Distraction - any stimulus or activity that takes you further away from your goals.
Focus - the act of putting something into your field of view at the exclusion of everything else.
Relationship - the consistent and mutually agreed upon exchange of value between two people or entities by clearly defined behavioural standards and boundaries.
Leader - a person who sets a mutually advantageous vision and persuades and aligns the interests of others to achieve that vision, continually, until it is realised.
Trust - the firm belief in the reliability, truth, ability, and integrity of a person, entity, or object and the willingness to be vulnerable to the actions of another party because you expect that they will perform a particular action important to you, without the need to monitor or control them.
Purpose - The fundamental reason for which something is done or created, or for which something exists.
Clarity - The quality of being coherent, intelligible, and free from ambiguity.
Simplicity - the state where the unessential has been removed so that an entity can better perform its purpose.
Elegant - simple in an attractive, refined or sophisticated way.

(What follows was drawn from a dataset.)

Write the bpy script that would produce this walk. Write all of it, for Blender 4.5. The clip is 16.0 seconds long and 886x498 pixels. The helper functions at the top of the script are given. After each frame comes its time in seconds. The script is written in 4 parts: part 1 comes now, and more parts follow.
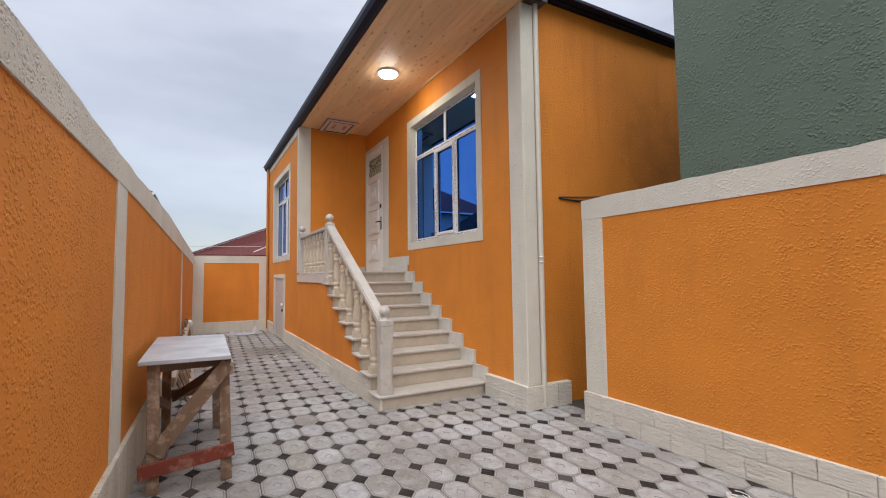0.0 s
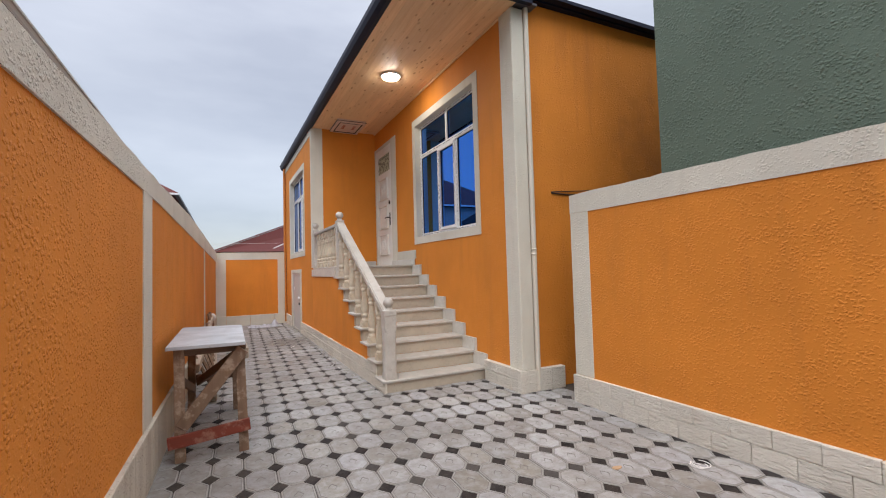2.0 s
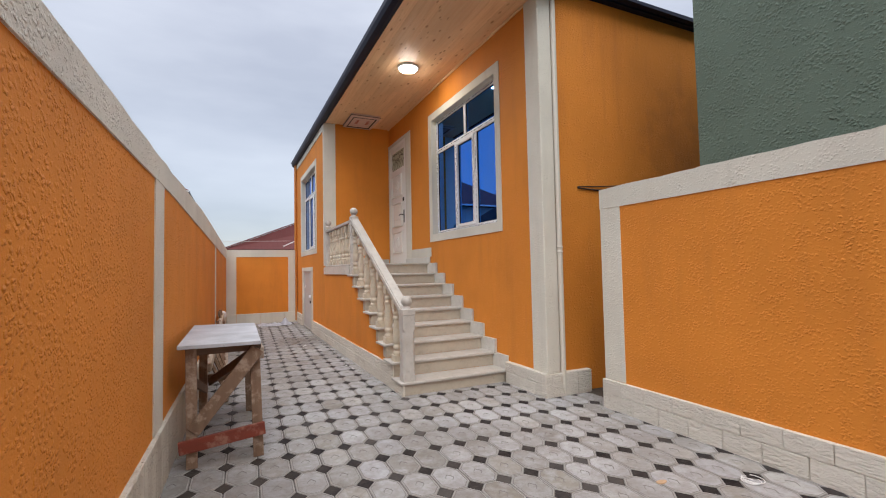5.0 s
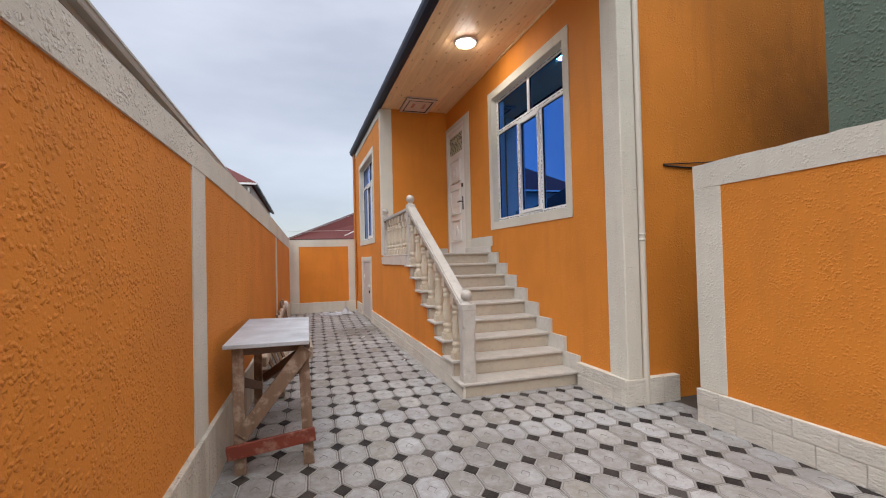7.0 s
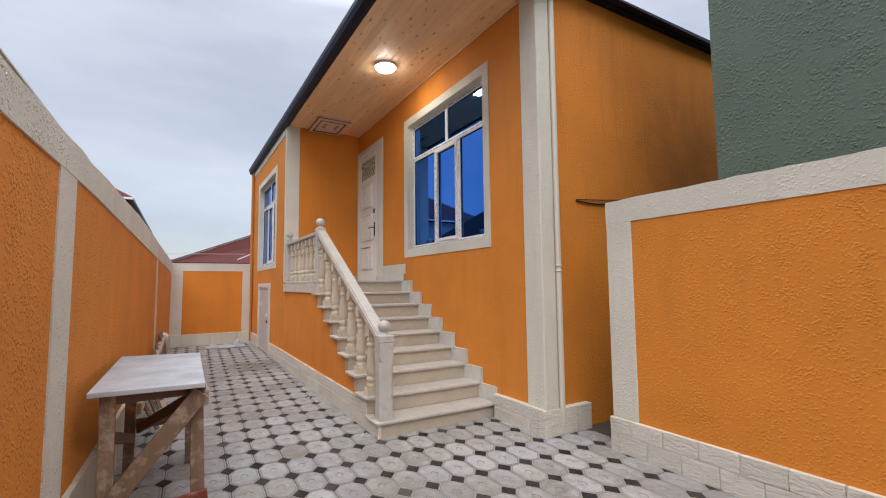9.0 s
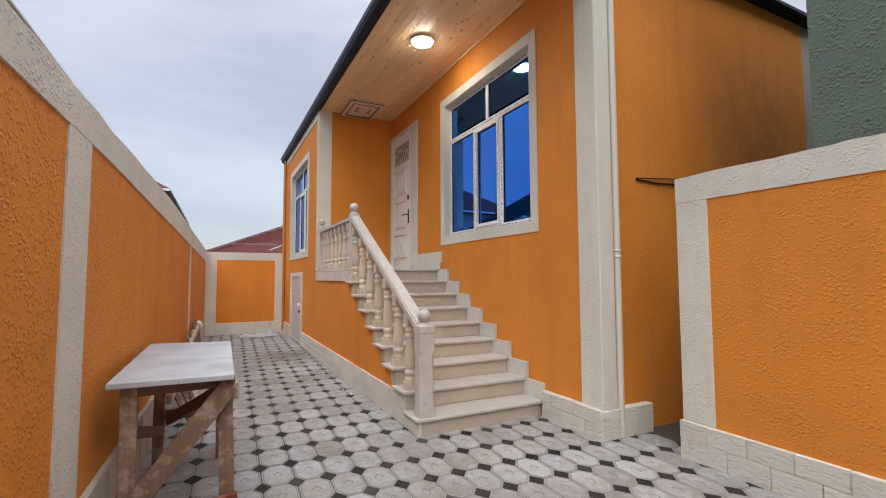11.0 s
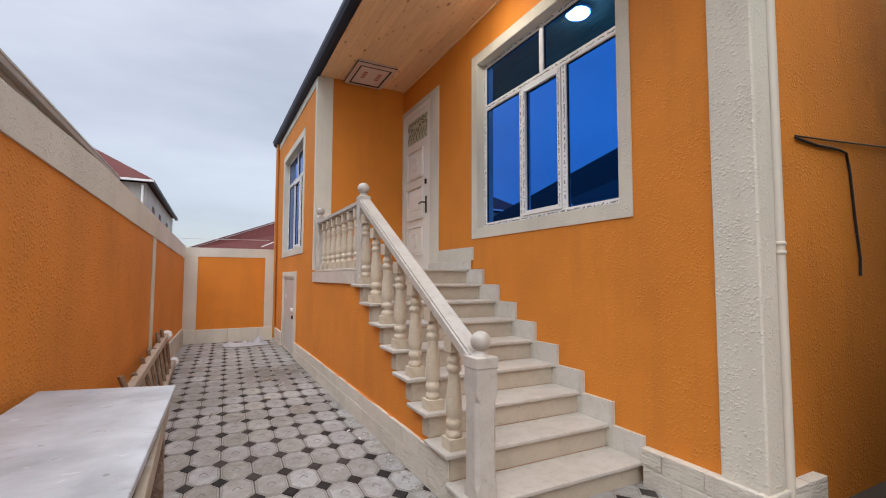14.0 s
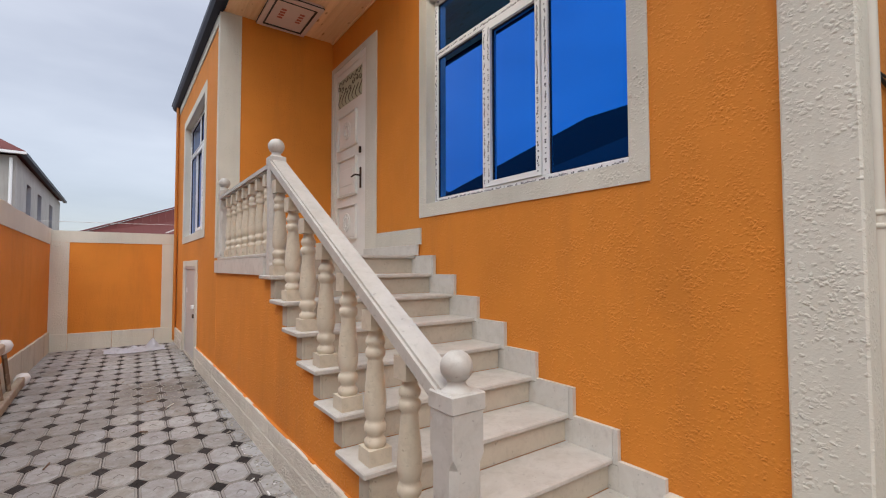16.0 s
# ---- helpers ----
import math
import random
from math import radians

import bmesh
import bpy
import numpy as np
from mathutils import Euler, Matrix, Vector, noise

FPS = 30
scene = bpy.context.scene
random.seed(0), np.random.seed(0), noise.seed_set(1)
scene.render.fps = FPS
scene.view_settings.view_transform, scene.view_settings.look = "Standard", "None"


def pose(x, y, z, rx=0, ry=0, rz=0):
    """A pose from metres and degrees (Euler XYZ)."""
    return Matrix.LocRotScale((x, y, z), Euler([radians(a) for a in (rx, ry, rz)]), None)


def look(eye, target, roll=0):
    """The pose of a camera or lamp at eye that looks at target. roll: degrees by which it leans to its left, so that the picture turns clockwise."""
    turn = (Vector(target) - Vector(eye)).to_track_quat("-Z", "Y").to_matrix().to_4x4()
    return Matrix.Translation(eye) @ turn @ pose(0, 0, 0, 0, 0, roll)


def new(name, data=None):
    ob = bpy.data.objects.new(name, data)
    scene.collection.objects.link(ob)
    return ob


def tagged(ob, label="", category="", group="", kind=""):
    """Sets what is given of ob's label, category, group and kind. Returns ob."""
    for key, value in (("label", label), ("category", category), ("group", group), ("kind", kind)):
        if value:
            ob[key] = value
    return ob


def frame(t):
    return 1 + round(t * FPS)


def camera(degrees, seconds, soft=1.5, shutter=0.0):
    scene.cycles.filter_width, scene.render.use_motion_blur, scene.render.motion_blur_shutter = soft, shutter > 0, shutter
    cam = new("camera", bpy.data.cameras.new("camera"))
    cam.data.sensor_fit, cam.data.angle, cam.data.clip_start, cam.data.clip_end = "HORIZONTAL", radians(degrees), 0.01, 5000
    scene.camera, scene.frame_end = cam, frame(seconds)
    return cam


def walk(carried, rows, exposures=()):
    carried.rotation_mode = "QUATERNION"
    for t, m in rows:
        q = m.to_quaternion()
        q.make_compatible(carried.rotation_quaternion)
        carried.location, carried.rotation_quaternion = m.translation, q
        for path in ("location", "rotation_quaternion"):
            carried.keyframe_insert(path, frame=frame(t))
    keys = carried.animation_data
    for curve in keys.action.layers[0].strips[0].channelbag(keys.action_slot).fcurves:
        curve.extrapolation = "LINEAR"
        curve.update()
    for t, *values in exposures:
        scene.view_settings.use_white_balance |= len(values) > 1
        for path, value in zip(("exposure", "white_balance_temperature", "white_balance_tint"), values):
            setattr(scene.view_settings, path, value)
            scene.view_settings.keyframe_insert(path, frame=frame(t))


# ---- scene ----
cam = camera(89.4, 16.0, soft=1.1)
PATH = [
    (0, (0.016, 0.078, 1.476), (0.967, 1.834, 1.594), -0.7),
    (0.5, (-0.073, -0.047, 1.462), (0.858, 1.721, 1.548), -1.0),
    (1, (-0.054, -0.132, 1.48), (0.864, 1.643, 1.566), -1.6),
    (1.5, (0.033, -0.248, 1.471), (0.932, 1.536, 1.559), -1.6),
    (2, (0.074, -0.337, 1.467), (0.95, 1.459, 1.555), -1.6),
    (2.5, (0.084, -0.378, 1.482), (0.935, 1.43, 1.572), -2.0),
    (3, (0.072, -0.389, 1.485), (0.901, 1.429, 1.575), -2.2),
    (3.5, (0.066, -0.368, 1.481), (0.877, 1.458, 1.573), -2.2),
    (5.8, (0.019, 0.164, 1.431), (0.881, 1.967, 1.498), -0.6),
    (6, (0.042, 0.216, 1.437), (0.864, 2.039, 1.484), -0.7),
    (6.5, (0.141, 0.318, 1.469), (0.873, 2.179, 1.499), -1.0),
    (7, (0.187, 0.365, 1.482), (0.787, 2.272, 1.521), -1.4),
    (7.5, (0.186, 0.413, 1.483), (0.716, 2.341, 1.534), -1.3),
    (8, (0.144, 0.496, 1.519), (0.811, 2.378, 1.641), -0.8),
    (8.5, (0.101, 0.572, 1.513), (1.024, 2.34, 1.669), -0.8),
    (8.7, (0.08, 0.597, 1.504), (1.083, 2.32, 1.662), -0.6),
    (10.8, (0.143, 0.983, 1.421), (1.059, 2.756, 1.551), -0.2),
    (11, (0.132, 1.043, 1.43), (1.026, 2.828, 1.556), -0.2),
    (11.5, (0.069, 1.303, 1.441), (0.946, 3.096, 1.571), 0.1),
    (12, (0.066, 1.508, 1.435), (0.942, 3.303, 1.551), 0.0),
    (12.5, (0.153, 1.745, 1.468), (1.029, 3.539, 1.583), -0.0),
    (13, (0.228, 1.965, 1.468), (1.105, 3.758, 1.59), 0.1),
    (13.5, (0.294, 2.274, 1.477), (1.176, 4.065, 1.606), 0.4),
    (14, (0.394, 2.54, 1.462), (1.305, 4.316, 1.586), 0.2),
    (14.5, (0.555, 2.789, 1.449), (1.479, 4.56, 1.563), 0.2),
    (15, (0.661, 3.014, 1.448), (1.585, 4.785, 1.542), -0.1),
    (15.5, (0.723, 3.313, 1.466), (1.789, 5.003, 1.563), 0.0),
    (16, (0.824, 3.539, 1.446), (1.992, 5.161, 1.525), -0.1),
]
walk(cam, [(t, look(eye, target, roll)) for t, eye, target, roll in PATH])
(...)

Refined - removing the non-essential parts, or carrying out some specific process, to make it more elegant.
Authentic- The state of alignment where internal beliefs, external words, and visible actions are identical.
Vulnerability - The intentional lowering of defenses (armour) at risk of pain or loss to increase the chance of some benefit (often connection).
Engagement - The connection between two entities where attention and energy are successfully transferred.
Boredom - The painful psychological state of low arousal and lack of external stimulation, due to excess potential, or lack of meaning, which forces the brain to seek new goals or activity.